Schildkröte frisst Vogel
Anna Zora, Current Biology
Anna Zora, Current Biology
Verhaltensforschung

Video: Schildkröte frisst Vogel

Riesenschildkröten sind Pflanzenfresser und gelten nicht gerade als Raubtiere. Dennoch haben Forscherinnen und Forscher nun ein Exemplar dabei gefilmt, wie es einen Vogel in Zeitlupe jagt und dann auffrisst. Dies sei der erste dokumentierte Fall eine solchen Verhaltens.

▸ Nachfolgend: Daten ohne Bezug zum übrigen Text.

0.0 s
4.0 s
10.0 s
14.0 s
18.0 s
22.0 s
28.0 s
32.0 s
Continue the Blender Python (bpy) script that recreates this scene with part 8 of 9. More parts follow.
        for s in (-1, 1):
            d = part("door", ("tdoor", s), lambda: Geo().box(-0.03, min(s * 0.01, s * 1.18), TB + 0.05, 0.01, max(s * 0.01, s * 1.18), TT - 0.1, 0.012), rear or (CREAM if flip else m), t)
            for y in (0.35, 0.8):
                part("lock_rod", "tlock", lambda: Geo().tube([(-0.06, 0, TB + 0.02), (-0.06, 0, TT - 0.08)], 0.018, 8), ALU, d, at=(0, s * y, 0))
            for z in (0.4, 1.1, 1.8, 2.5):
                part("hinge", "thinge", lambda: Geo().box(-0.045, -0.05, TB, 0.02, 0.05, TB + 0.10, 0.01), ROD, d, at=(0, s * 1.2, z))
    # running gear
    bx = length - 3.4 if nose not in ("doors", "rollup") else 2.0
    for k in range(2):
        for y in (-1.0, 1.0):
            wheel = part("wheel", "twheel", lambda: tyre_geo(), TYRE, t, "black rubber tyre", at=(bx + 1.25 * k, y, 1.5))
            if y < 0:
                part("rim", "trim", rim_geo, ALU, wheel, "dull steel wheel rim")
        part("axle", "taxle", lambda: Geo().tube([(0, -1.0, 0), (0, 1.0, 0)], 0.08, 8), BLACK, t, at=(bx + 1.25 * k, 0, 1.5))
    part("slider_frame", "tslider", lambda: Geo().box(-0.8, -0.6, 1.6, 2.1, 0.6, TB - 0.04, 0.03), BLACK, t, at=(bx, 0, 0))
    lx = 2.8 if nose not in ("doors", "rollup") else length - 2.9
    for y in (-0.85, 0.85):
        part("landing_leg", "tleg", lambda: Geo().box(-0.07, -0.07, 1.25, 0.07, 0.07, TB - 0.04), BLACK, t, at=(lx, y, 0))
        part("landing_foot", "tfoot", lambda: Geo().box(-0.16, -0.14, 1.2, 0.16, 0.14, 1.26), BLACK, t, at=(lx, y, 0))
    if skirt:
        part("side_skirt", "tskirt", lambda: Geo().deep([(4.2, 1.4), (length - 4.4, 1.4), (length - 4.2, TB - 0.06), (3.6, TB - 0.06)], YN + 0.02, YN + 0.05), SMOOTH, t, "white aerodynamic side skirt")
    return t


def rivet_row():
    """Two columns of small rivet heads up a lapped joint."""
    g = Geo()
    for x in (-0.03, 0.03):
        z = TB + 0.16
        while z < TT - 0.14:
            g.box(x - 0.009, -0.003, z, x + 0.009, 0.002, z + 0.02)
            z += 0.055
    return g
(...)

Was sie da am 30. Juni 2020 auf Fregate, einer Insel auf den Seychellen, aufgenommen hatten, war kaum zu glauben, wie sich Justin Gerlach, Biologe von der Universität Cambridge, erinnert. “Es war zugleich entsetzlich und verblüffend." Eine junge Seeschwalbe sitzt auf einem Baumstamm, in der Nähe das weibliche Exemplar einer Riesenschildkröte – die sich langsam dem Vogel nähert.

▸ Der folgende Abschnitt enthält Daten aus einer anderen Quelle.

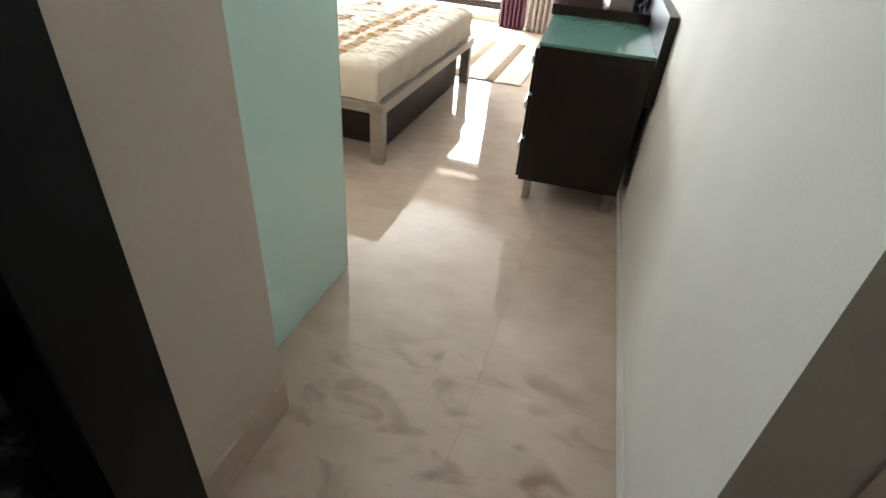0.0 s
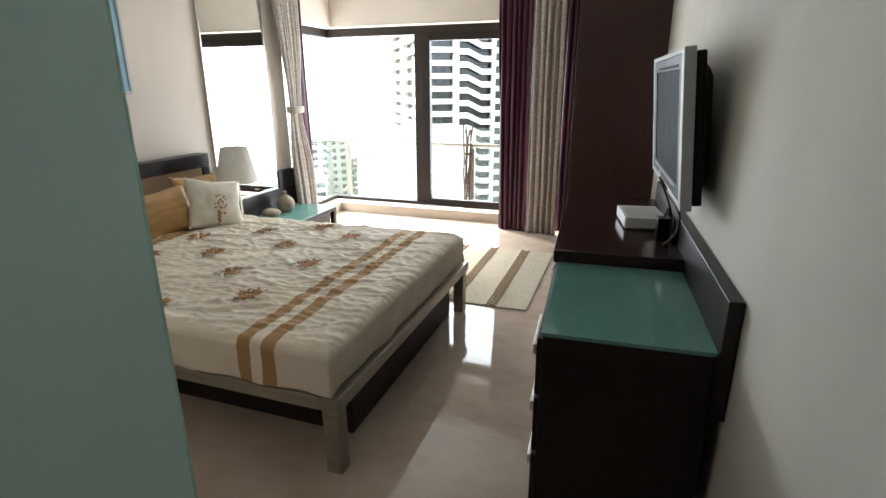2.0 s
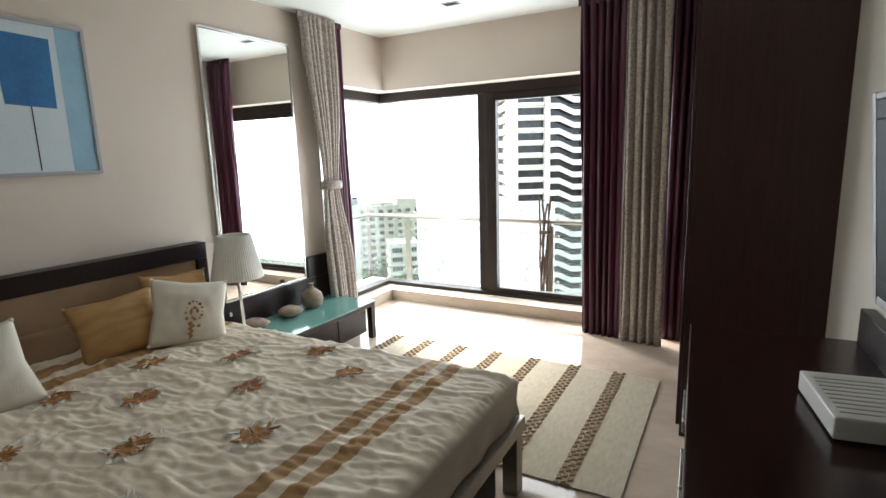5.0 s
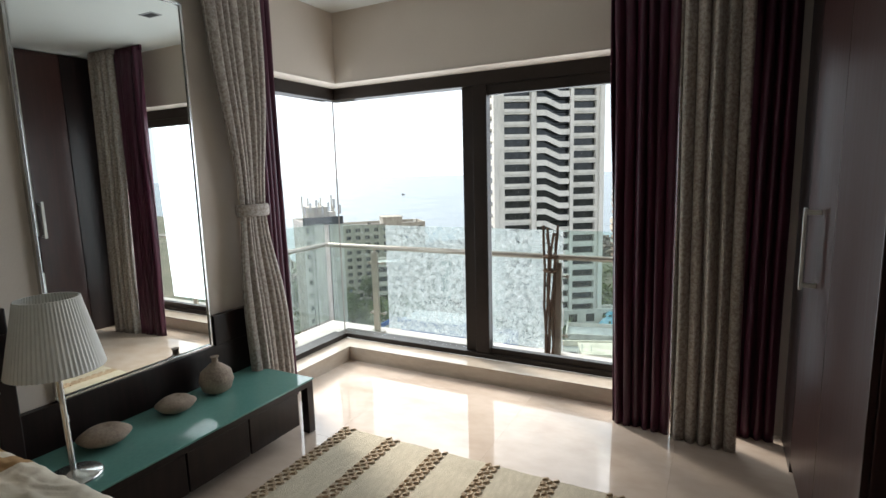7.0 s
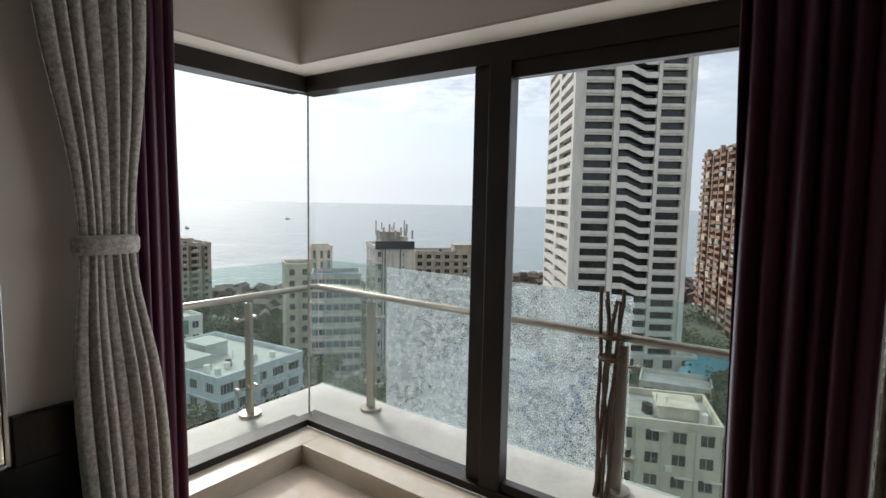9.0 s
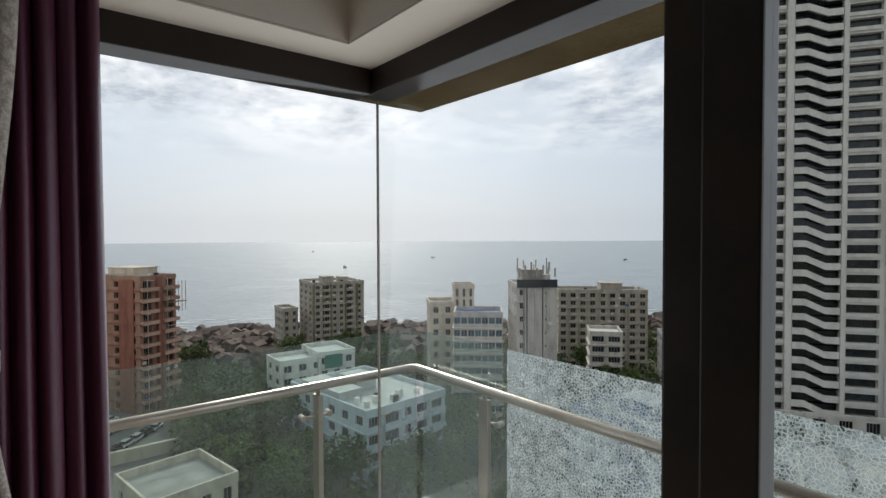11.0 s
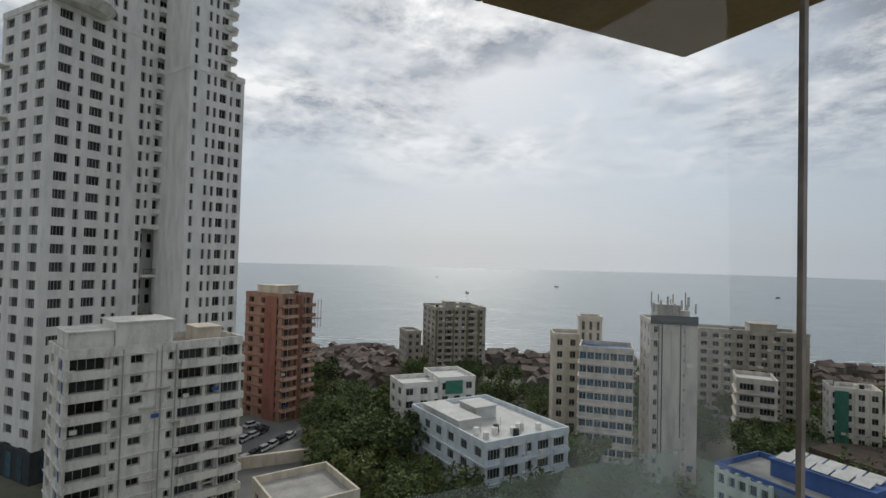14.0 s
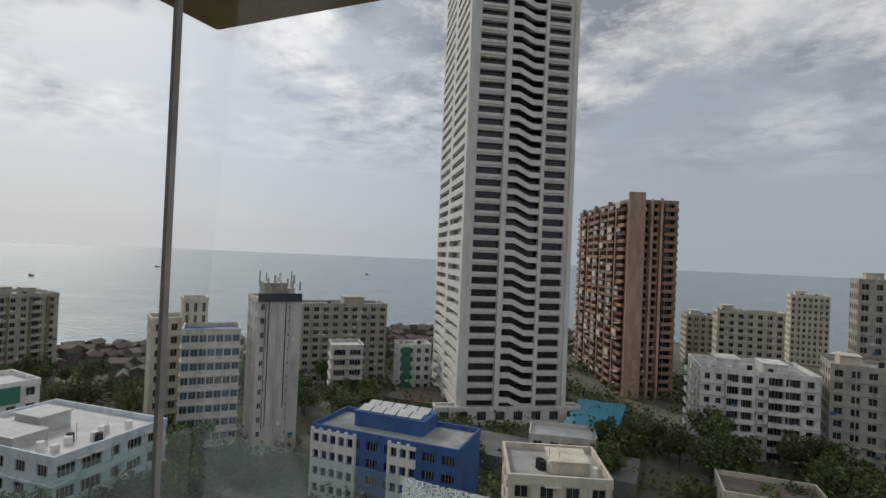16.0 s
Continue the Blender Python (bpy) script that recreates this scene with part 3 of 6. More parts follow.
pbox("headboard_panel", bed, M_TAN, -3.405, -3.36, 3.02, 4.90, 0.10, 0.915, bevel=0.012, label="tan upholstered headboard panel")
pbox("headboard_frame", bed, M_WENGE, -3.455, -3.35, 2.92, 4.98, 0.915, 1.02, bevel=0.006, label="dark wooden headboard frame")
for yy in (2.92, 4.90):
    pbox("headboard_frame", bed, M_WENGE, -3.455, -3.35, yy, yy + 0.08, 0.05, 0.914, bevel=0.006)
pbox("headboard_back", bed, M_WENGE, -3.465, -3.407, 3.0, 4.90, 0.05, 0.914)
pbox("bolster", bed, M_TAN, -3.36, -3.30, 3.02, 4.88, 0.50, 0.72, bevel=0.02, label="tan padded strip")
pbox("mattress", bed, M_CREAM, BX0 + 0.02, BX1 - 0.08, BY0 + 0.05, BY1 - 0.05, 0.367, 0.53, bevel=0.03)

# bedspread, draped over the mattress
bm = bmesh.new()
NX, NY = 240, 230
mx0, mx1, my0, my1, hang = BX0 + 0.02, BX1 - 0.045, BY0 + 0.02, BY1 - 0.02, 0.17
grid = []
for i in range(NX + 1):
    row = []
    u = mx0 + (mx1 + hang - mx0) * i / NX
    for j in range(NY + 1):
        v = my0 - hang + (my1 - my0 + 2 * hang) * j / NY
        ex, ey0, ey1 = max(0, u - mx1), max(0, my0 - v), max(0, v - my1)
        x, y = min(u, mx1), min(max(v, my0), my1)
        drop = max(ex, ey0, ey1)
        z = BTOP + wrinkle(u, v) * (1 if drop == 0 else 0.4)
        e_ = min(1, min(mx1 - x, y - my0, my1 - y) / 0.05) if drop == 0 else 0
        z -= 0.022 * (1 - max(0, e_)) ** 2
        fold = 0.008 * math.sin(u * 19 + v * 23) + 0.012 * noise.noise(Vector((u * 6, v * 6, 2)))
        if drop:
            z = BTOP - 0.022 - drop * (1.0 + 0.12 * noise.noise(Vector((u * 3, v * 3, 9))))
            z = max(z, 0.369)
            if ex:
                x += 0.006 + fold * 0.9 * drop / hang
            if ey0:
                y -= 0.006 + fold * 0.9 * drop / hang
            if ey1:
                y += 0.006 + fold * 0.9 * drop / hang
        row.append(bm.verts.new((x, y, z)))
    grid.append(row)
for i in range(NX):
    for j in range(NY):
        bm.faces.new((grid[i][j], grid[i + 1][j], grid[i + 1][j + 1], grid[i][j + 1]))
spread = link("bedspread", bm, M_SPREAD, smooth=True)
tagged(spread, "creased cream bedspread with brown woven bands on the bed", "bedspread")
mod = spread.modifiers.new("thick", "SOLIDIFY")
mod.thickness = 0.006
mod.offset = 1
rs = random.Random(3)
for k, (cx, cy) in enumerate([(-2.42, 3.41), (-2.42, 3.91), (-2.42, 4.42), (-2.09, 3.16), (-2.07, 3.67), (-2.09, 4.19), (-2.08, 4.64), (-1.76, 3.42), (-1.74, 3.92), (-1.78, 4.49), (-2.75, 3.2), (-2.75, 3.75), (-2.75, 4.15)]):
    for nm, mt, rad, n, seed in (("embroidered_leaves", M_EMBRW, 0.115, 20, 1), ("embroidered_flower", M_EMBR, 0.066, 30, 2)):
        bm = bmesh.new()
        for q in range(n):
            a = 2 * math.pi * q / n + rs.uniform(-0.2, 0.2)
            rc = rad * rs.uniform(0.35, 1.0)
            ln, wd, ori = rs.uniform(0.018, 0.032), rs.uniform(0.006, 0.012), a + rs.uniform(-0.9, 0.9)
            vs = []
            for s in range(8):
                th = 2 * math.pi * s / 8
                lx, ly = ln * math.cos(th), wd * math.sin(th)
                px, py = cx + rc * math.cos(a) * 0.8 + lx * math.cos(ori) - ly * math.sin(ori), cy + rc * math.sin(a) * 1.1 + lx * math.sin(ori) + ly * math.cos(ori)
                vs.append(bm.verts.new((px, py, BTOP + wrinkle(px, py) + (0.0125 if nm == "embroidered_flower" else 0.0112))))
            bm.faces.new(vs)
        part(nm, bm, mt, spread, "brown flower embroidery" if mt is M_EMBR else "pale leaf embroidery")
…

„Sie hat den Vogel direkt angesehen, ist absichtlich auf ihn zugegangen. Das ist sehr, sehr seltsam und ganz anders als das übliche Schildkrötenverhalten“, so Gerlach. Die Schildkröte kommt immer näher, schließlich reißt sie ihr Maul auf, während sich das Vogeljunge durch Herumpicken und Flattern zu verteidigen versucht – vergeblich. Es flieht bis zum Ende des Baumstamms und wird dann von der Schildkröte gefressen, ein Prozess, der sieben Minuten dauert – und soeben in einer Studie im Fachmagazin „Current Biology“ beschrieben wurde.

Die Langsamkeit der pflanzenfressenden Schildkörten wird von Menschen gerne mit Gemütlichkeit verwechselt, so Gerlach. Dass sie auch Fleisch fressen können, wird gerne vergessen. Berichte dazu gab es schon in der Vergangenheit. „Aber bisher war es unmöglich zu unterscheiden, ob die Tiere absichtlich ein anderes Tier getötet haben oder ob sie sich zufällig auf eines draufgesetzt haben und es nach dem Motto ‚Nichts gegen ein bisschen Gratisprotein‘ auch gefressen haben“, sagt Gerlach.

Nicht zum ersten Mal

Das Video von Anna Zora, oberste Tier- und Umweltschützerin auf der Insel Fregate, sei nun einer der ersten definitiven Beweise für absichtliche Angriffe. Dafür spreche zum einen, dass sich die Schildkröte dem Vogel mit offenem Kiefer und zurückgezogener Zunge genähert hatte – ein arttypisches Zeichen für Aggression. Zum anderen dürfte es sich bei der Schildkröte um eine erfahrene Vogeljägerin gehandelt zu haben.

Denn: Bei der gefressenen Seeschwalbe handle es sich um Vögel, die auf Bäumen nisten. Wenn Junge aus dem Nest fallen, machen sie alles, um nur ja nicht auf dem Boden zu landen – deshalb könnte das Tier bis zum Schluss auf dem Baumstamm geblieben sein, obwohl die Schildkröte immer näherkam. „Für mich sah es so aus, dass sie schon vorher erfolgreich gejagt hat; sie schien zu wissen, was sie tat.“

Weit verbreitet oder nur Momentaufnahme?

Bleibt die Frage, wie weit das Verhalten verbreitet ist. „Könnte es sein, dass hier eine Population ein ganz neues Verhalten erlernt hat? Oder ist das nur eine interessante Momentaufnahme?", wie Gerlach fragt. Möglicherweise hängt das Verhalten mit dem Naturschutz auf der Insel Fregate zusammen. Sowohl Schildkröten als auch Vögel haben Jahrhunderte lang durch den Einfluss des Menschen gelitten, ihre Anzahl ist stark gesunken.

Dank Naturschutz hat sich diese Tendenz in den vergangenen Jahren aber wieder umgekehrt und beide verfügen wieder über recht robuste Populationen. „Wir schaffen wieder Lebensbedingungen für natürliches Verhalten, das die Menschen seit hunderten von Jahren nicht beobachten konnten.“ Er hält es für möglich, dass die Schildkröten auch andere Tier absichtlich fressen könnten – solange sie nur langsam genug sind. Aussichtsreichste Kandidaten dafür: Schnecken.